Reputation: 14754
I was trying to measure the speed difference of single precision division vs double precision division in C++
Here is the simple code that I have written.
#include <iostream>
#include <time.h>
int main(int argc, char *argv[])
{
float f_x = 45672.0;
float f_y = 67783.0;
double d_x = 45672.0;
double d_y = 67783.0;
float f_answer;
double d_answer;
clock_t start,stop;
int N = 200000000 //2*10^8
start = clock();
for (int i = 0; i < N; ++i)
{
f_answer = f_x/f_y;
}
stop = clock();
std::cout<<"Single Precision:"<< (stop-start)/(double)CLOCKS_PER_SEC<<" "<<f_answer <<std::endl;
start = clock();
for (int i = 0; i < N; ++i)
{
d_answer = d_x/d_y;
}
stop = clock();
std::cout<<"Double precision:" <<(stop-start)/(double)CLOCKS_PER_SEC<<" "<< d_answer<<std::endl;
return 0;
}
When I compiled the code without optimization as g++ test.cpp
I got the following output
Desktop: ./a.out
Single precision:8.06 0.673797
Double precision:12.68 0.673797
But if I compile this with g++ -O3 test.cpp
then I get
Desktop: ./a.out
Single precision:0 0.673797
Double precision:0 0.673797
How did I get such a drastic performance increase? The time being shown in the second case is 0 because of the low resolution of the clock()
function. Did the compiler somehow detect that each for loop iteration is independent of the previous iterations?
Upvotes: 2
Views: 359
Reputation: 56088
Looking at the assembly that you get from g++ -O3 -S
, it's quite apparent the loops and all of your floating point calculations (aside from those involving the time) were optimized out of existence:
.section .text.startup,"ax",@progbits
.p2align 4,,15
.globl main
.type main, @function
main:
.LFB970:
.cfi_startproc
pushq %rbp
.cfi_def_cfa_offset 16
.cfi_offset 6, -16
pushq %rbx
.cfi_def_cfa_offset 24
.cfi_offset 3, -24
subq $24, %rsp
.cfi_def_cfa_offset 48
call clock
movq %rax, %rbx
call clock
movq %rax, %rbp
movl $.LC0, %esi
movl std::cout, %edi
subq %rbx, %rbp
call std::basic_ostream<char, std::char_traits<char> >& std::operator<< <std::char_traits<char> >(std::basic_ostream<char, std::char_traits<char> >&, char const*)

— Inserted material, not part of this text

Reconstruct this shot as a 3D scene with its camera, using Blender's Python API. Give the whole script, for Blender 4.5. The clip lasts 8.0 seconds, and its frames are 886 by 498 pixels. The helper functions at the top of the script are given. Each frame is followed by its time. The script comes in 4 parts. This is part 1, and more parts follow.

See the two calls to clock
, one right after the other? And before those, only some stack maintenance instructions. Yep, those loops are completely gone.
You only use f_answer
or d_answer
to print out an answer that can be trivially calculated at compile time, and the compiler can see that. There's no point in even having them. And if there's no point in having them, there's no point in having f_x
, f_y
, d_x
, or d_y
either. All gone.
To solve this, you need to have each iteration of the loop depend on the results from the last iteration. Here is my solution to this problem. I use the complex
template to do some calculations involved in calculating the Mandlebrot set:
#include <iostream>
#include <time.h>
#include <complex>
int main(int argc, char *argv[])
{
using ::std::complex;
using ::std::cout;
const complex<float> f_coord(0.1, 0.1);
const complex<double> d_coord(0.1, 0.1);
complex<float> f_answer(0, 0);
complex<double> d_answer(0, 0);
clock_t start, stop;
const unsigned int N = 200000000; //2*10^8
start = clock();
for (unsigned int i = 0; i < N; ++i)
{
f_answer = (f_answer * f_answer) + f_coord;
}
stop = clock();
cout << "Single Precision: " << (stop-start)/(double)CLOCKS_PER_SEC
<< " " << f_answer << '\n';
start = clock();
for (unsigned int i = 0; i < N; ++i)
{
d_answer = (d_answer * d_answer) + d_coord;
}
stop = clock();
cout << "Double precision: " <<(stop-start)/(double)CLOCKS_PER_SEC
<< " " << d_answer << '\n';
return 0;
}
Upvotes: 5
Reputation: 62106
If you add the volatile
qualifier in the definitions of your floats and doubles, the compiler won't optimize away the unused calculations.
Upvotes: 1
Reputation: 272752
Probably because the compiler optimised the loop away to a single iteration. It may even have done the division at compile-time.
Check the assembler of your executable to be sure (use e.g. objdump).
Upvotes: 7